The format of Kid Rock’s Rock N Rodeo is unique in that athletes will compete head-to-head in drag race-style competition. Athletes are used to being alone in the arena, so Ohl also wanted to pick people he knew could stand up under that head-to-head pressure.
“I was real confident in picking people that were confident in themselves,” Ohl said. “Because I competed in a side-by-side deal. I know that there’s a distraction of wanting to glance up and see if the other person’s beating you or is ahead of you. I want somebody that’s confident in themselves that they’re going to make the fastest, best run they can and not worry about what else is going on. So that was a big deal.”
Ohl ended up with a roster comprised of bareback riders Tilden Hooper and Dean Thompson, barrel racers Stevi Hillman and Tessa Arnold, breakaway ropers Boisjoli-Meged and Sarah Angelone, saddle bronc riders Gus Gaillard and Layton Green, steer wrestlers Jesse Brown and JD Struxness, tie-down ropers Webb and Ty Harris, and team ropers Dustin Egusquiza/Levi Lord and Clay Smith/Coleby Payne.
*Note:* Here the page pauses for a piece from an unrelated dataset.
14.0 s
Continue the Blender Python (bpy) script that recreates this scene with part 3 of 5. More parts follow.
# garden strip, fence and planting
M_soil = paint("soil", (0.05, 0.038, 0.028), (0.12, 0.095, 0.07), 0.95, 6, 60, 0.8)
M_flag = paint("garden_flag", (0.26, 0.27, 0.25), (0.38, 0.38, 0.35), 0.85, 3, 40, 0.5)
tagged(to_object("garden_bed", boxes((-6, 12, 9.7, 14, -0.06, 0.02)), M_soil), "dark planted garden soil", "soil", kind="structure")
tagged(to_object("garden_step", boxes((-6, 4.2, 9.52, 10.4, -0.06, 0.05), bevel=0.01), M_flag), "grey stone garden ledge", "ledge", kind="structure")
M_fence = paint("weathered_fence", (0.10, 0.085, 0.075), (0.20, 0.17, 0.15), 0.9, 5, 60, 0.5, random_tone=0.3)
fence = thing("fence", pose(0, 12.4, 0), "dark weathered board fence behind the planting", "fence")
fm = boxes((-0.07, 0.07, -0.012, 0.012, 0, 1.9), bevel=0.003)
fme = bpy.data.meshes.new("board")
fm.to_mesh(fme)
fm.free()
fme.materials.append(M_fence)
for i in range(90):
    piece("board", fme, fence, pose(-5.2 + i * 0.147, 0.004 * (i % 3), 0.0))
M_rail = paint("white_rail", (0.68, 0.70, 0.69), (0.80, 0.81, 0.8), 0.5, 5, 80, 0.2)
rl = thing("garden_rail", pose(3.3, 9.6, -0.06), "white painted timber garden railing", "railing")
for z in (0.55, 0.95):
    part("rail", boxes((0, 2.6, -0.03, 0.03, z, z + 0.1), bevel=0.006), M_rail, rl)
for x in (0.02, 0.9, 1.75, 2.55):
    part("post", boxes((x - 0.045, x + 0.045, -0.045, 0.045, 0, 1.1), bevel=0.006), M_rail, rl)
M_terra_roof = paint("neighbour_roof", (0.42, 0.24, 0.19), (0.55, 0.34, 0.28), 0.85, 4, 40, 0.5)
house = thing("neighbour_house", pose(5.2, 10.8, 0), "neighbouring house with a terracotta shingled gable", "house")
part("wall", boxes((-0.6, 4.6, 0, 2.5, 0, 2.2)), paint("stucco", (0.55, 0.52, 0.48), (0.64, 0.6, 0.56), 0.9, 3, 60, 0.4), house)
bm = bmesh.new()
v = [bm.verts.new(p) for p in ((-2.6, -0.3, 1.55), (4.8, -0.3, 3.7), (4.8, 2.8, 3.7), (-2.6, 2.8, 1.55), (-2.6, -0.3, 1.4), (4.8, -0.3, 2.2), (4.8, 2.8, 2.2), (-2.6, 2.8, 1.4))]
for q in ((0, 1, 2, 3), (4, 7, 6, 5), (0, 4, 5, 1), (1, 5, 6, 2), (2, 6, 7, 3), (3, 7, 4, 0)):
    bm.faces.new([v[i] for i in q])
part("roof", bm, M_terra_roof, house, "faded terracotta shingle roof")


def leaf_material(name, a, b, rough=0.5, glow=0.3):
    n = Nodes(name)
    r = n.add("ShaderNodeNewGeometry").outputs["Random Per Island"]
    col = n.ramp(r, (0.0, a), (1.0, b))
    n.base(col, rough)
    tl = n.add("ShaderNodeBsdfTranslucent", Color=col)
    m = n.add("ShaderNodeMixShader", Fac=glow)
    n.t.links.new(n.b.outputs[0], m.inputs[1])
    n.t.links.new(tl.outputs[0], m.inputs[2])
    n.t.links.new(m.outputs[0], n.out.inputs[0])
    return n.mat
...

“I just think these people on my team, on everybody’s team – I think they need to come with their best,” Ohl said. “I’m not sure they know how big this could get for them. There’s some great ropers that don’t even like to go rodeo and be gone – they’re at the top of the world, but they don’t want to be gone and don’t like to travel. They need to realize how big this could be and how big of a blessing it could be to them to have more of these events, and be on a team, and make good money, and hopefully some outside sponsor money comes into this deal, too.”
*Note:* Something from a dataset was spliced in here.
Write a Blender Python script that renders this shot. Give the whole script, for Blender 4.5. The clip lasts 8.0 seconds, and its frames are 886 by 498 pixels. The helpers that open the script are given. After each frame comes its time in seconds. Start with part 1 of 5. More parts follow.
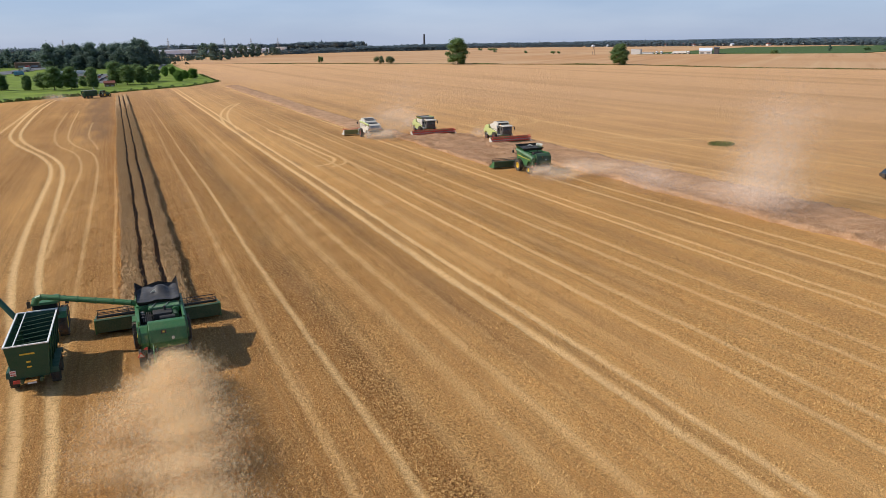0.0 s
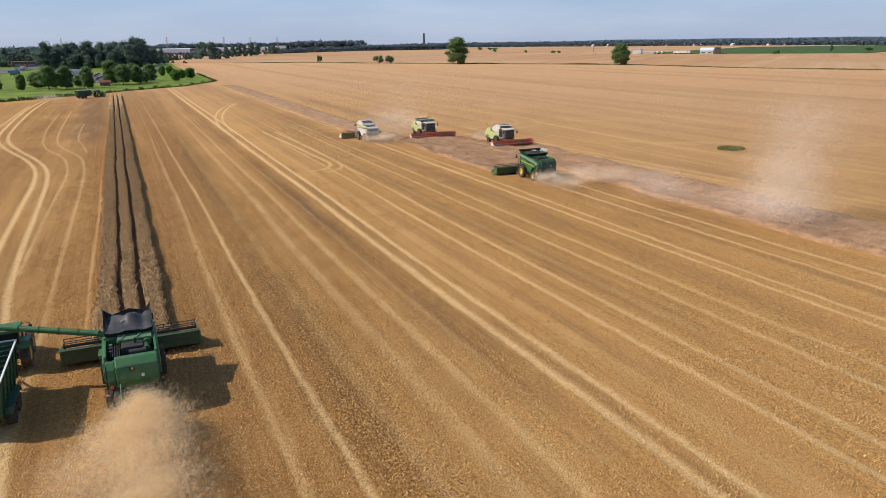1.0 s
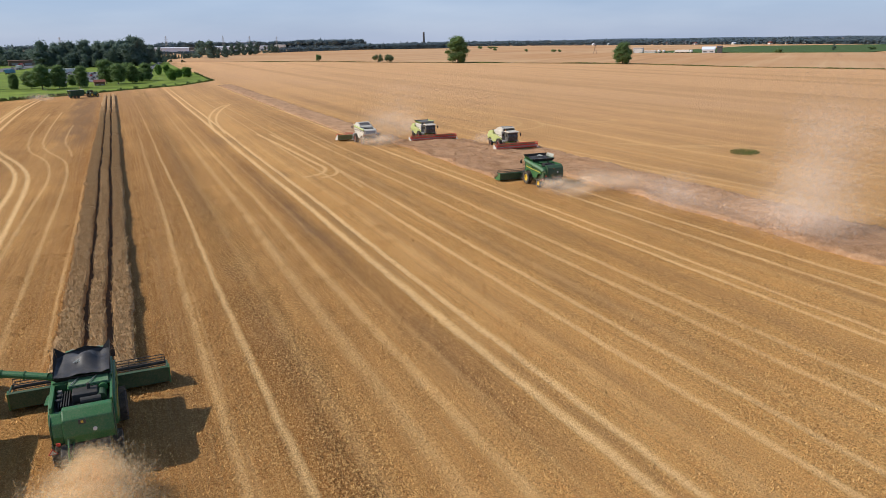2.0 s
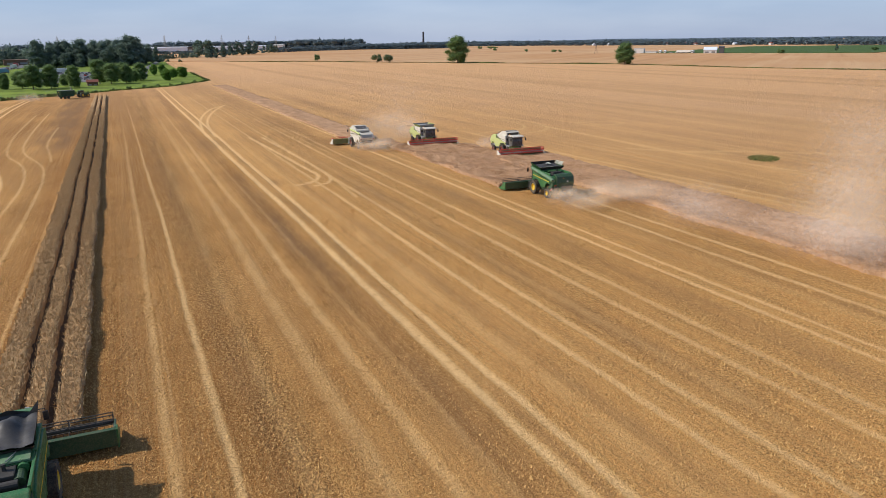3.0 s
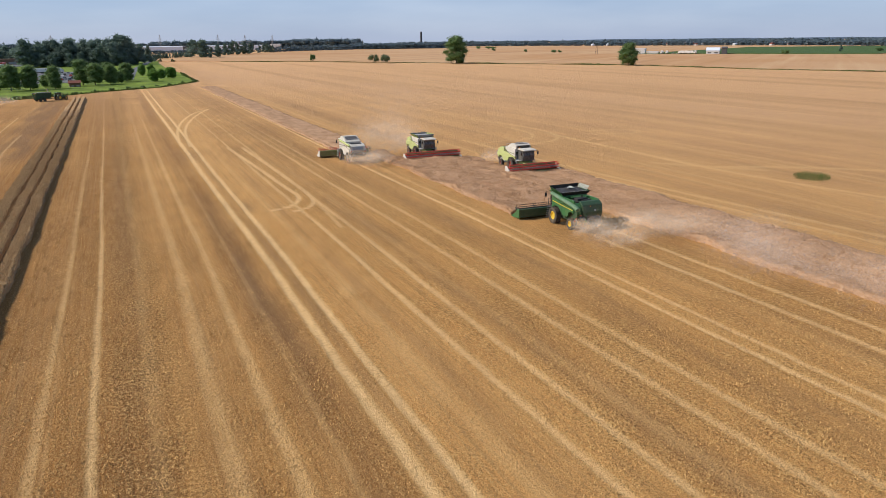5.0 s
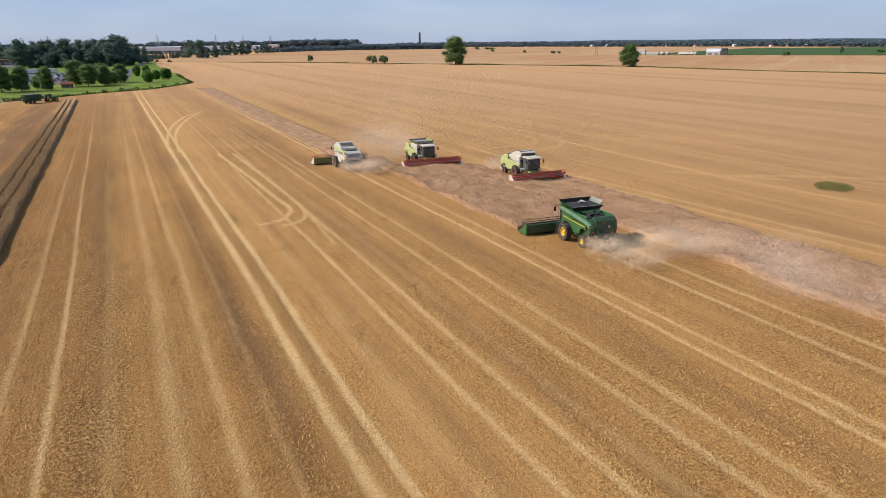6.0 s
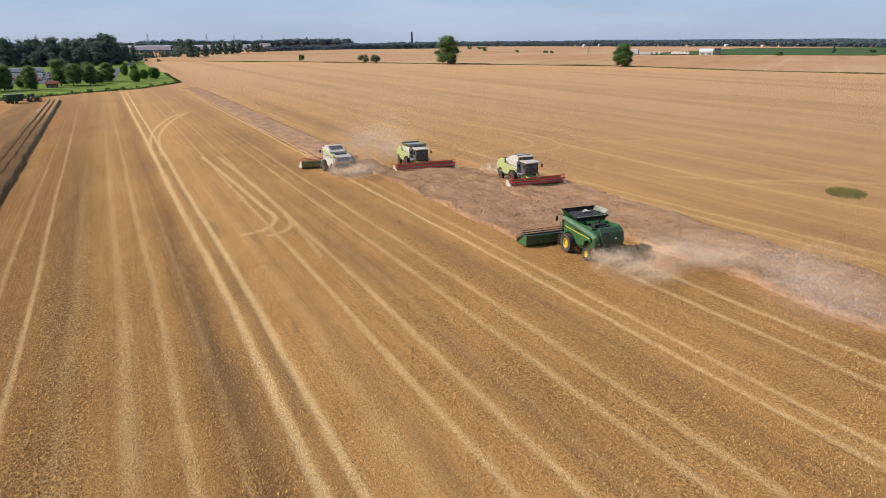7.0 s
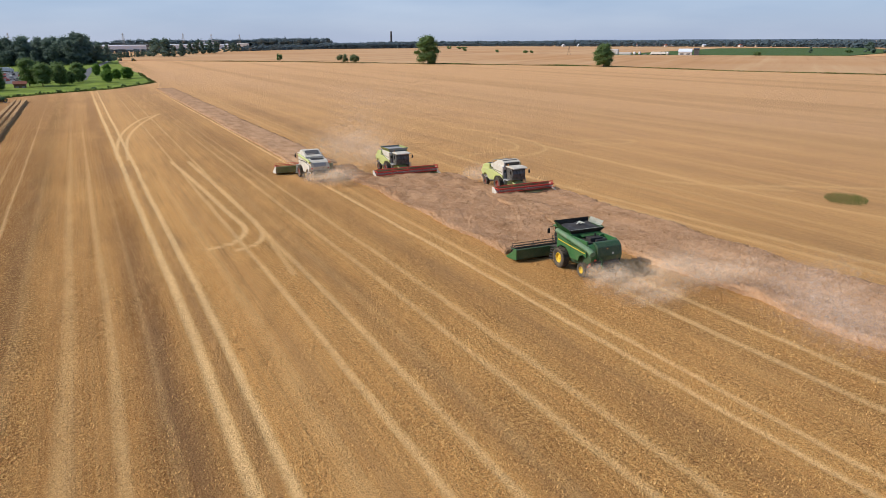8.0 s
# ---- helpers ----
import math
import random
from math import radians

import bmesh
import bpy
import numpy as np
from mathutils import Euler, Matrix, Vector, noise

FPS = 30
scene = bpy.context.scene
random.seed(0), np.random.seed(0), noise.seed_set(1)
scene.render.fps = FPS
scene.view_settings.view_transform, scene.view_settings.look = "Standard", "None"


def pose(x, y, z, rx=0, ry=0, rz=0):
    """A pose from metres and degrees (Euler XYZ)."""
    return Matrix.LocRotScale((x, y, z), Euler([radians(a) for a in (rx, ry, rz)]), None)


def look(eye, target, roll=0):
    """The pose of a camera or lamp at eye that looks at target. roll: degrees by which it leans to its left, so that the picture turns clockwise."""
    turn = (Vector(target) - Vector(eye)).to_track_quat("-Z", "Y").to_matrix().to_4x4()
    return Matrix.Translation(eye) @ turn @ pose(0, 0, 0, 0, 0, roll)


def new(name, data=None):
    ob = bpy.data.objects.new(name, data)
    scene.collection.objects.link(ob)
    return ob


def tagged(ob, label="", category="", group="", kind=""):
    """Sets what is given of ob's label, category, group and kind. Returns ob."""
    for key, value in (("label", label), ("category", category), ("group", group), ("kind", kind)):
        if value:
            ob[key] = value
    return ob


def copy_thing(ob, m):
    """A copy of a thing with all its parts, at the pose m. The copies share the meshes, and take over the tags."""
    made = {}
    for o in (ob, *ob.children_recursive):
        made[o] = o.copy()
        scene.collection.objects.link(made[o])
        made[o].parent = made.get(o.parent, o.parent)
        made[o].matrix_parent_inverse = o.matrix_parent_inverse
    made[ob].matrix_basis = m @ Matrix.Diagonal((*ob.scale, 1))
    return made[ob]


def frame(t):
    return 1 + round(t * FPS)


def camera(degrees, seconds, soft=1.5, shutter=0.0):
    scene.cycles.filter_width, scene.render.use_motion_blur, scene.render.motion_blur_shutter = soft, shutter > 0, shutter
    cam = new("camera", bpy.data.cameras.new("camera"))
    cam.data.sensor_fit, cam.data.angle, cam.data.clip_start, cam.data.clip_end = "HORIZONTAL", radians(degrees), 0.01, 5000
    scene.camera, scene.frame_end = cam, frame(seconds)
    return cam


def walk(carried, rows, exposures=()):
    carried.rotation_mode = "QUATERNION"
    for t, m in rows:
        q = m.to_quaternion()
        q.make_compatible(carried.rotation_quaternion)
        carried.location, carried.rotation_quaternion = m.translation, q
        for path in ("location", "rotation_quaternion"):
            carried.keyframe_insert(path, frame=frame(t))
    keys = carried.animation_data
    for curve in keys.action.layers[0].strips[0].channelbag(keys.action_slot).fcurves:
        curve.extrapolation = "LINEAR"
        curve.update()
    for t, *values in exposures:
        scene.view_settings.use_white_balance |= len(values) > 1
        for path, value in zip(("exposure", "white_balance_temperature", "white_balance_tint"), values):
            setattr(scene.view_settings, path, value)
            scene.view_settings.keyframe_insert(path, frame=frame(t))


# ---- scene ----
cam = camera(62.6, 8.0, soft=0.85)
PATH = [
    (0, (1.055, -3.735, 21.010), (8.666, 13.937, 15.550), -1.0),
    (0.5, (2.036, -1.274, 21.161), (9.657, 16.398, 15.691), -1.0),
    (1, (3.079, 1.200, 21.254), (10.699, 18.852, 15.774), -0.9),
    (1.5, (4.222, 3.912, 21.258), (11.843, 21.564, 15.758), -0.9),
    (3, (8.612, 14.661, 21.087), (16.252, 32.301, 15.577), -0.8),
    (3.5, (10.205, 18.666, 20.994), (17.855, 36.306, 15.484), -0.7),
    (4, (11.873, 22.827, 20.975), (19.542, 40.456, 15.455), -0.7),
    (4.5, (13.594, 27.046, 20.991), (21.283, 44.665, 15.471), -0.7),
    (6, (17.522, 37.120, 21.258), (25.270, 54.725, 15.758), -0.6),
    (6.5, (18.483, 39.635, 21.218), (26.309, 57.197, 15.708), -0.6),
    (7, (19.546, 42.203, 21.117), (27.479, 59.709, 15.607), -0.5),
    (7.5, (20.608, 44.879, 21.041), (28.698, 62.317, 15.531), -0.4),
    (8, (21.728, 47.633, 21.014), (30.141, 64.915, 15.494), -0.4),
]
walk(cam, [(t, look(eye, target, roll)) for t, eye, target, roll in PATH])

# ---------------------------------------------------------------- light
SUN_WAY = Vector((1.12, -0.45, -1.0)).normalized()   # the way the sunlight travels
sun_az = math.atan2(-SUN_WAY.x, -SUN_WAY.y)           # clockwise from +y
sun_el = math.asin(-SUN_WAY.z)
world = bpy.data.worlds.new("sky")
scene.world = world
world.use_nodes = True
wn, wl = world.node_tree.nodes, world.node_tree.links
sky = wn.new("ShaderNodeTexSky")
sky.sky_type = "NISHITA"
sky.sun_disc = False
sky.sun_elevation, sky.sun_rotation = sun_el, sun_az
sky.air_density, sky.dust_density, sky.ozone_density = 1.0, 0.35, 2.5
wn["Background"].inputs["Strength"].default_value = 0.121
# thin high cloud veils, spread over the whole sky
way = wn.new("ShaderNodeTexCoord")
flat = wn.new("ShaderNodeVectorMath")
flat.operation = "MULTIPLY"
flat.inputs[1].default_value = (1.0, 1.0, 5.0)
wl.new(way.outputs["Generated"], flat.inputs[0])
veil = wn.new("ShaderNodeTexNoise")
veil.inputs["Scale"].default_value, veil.inputs["Detail"].default_value = 3.2, 5.0
wl.new(flat.outputs[0], veil.inputs["Vector"])
thin = wn.new("ShaderNodeMapRange")
for key, val in (("From Min", 0.40), ("From Max", 0.70), ("To Min", 0.0), ("To Max", 1.0)):
    thin.inputs[key].default_value = val
wl.new(veil.outputs["Fac"], thin.inputs["Value"])
cloud = wn.new("ShaderNodeMix")
cloud.data_type = "RGBA"
wl.new(thin.outputs[0], cloud.inputs[0])
cloud.inputs[6].default_value, cloud.inputs[7].default_value = (2.35, 3.40, 5.95, 1), (3.5, 4.45, 6.8, 1)
blend = wn.new("ShaderNodeMix")
blend.data_type = "RGBA"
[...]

Ohl has a mutual friend with Kid Rock, so he knew him a little bit before the rodeo ever came together. But in getting to know him better, Ohl says he’s down-to-earth and 100% into his namesake rodeo.
Kid Rock will be performing within the event, and Ohl thinks this development means only good things for the sport and the athletes.
“I think this is awesome,” Ohl said. “Anytime a concert and all that’s involved, it just adds extra stuff to a rodeo. We’re trying to change things. We’re trying to make it better.”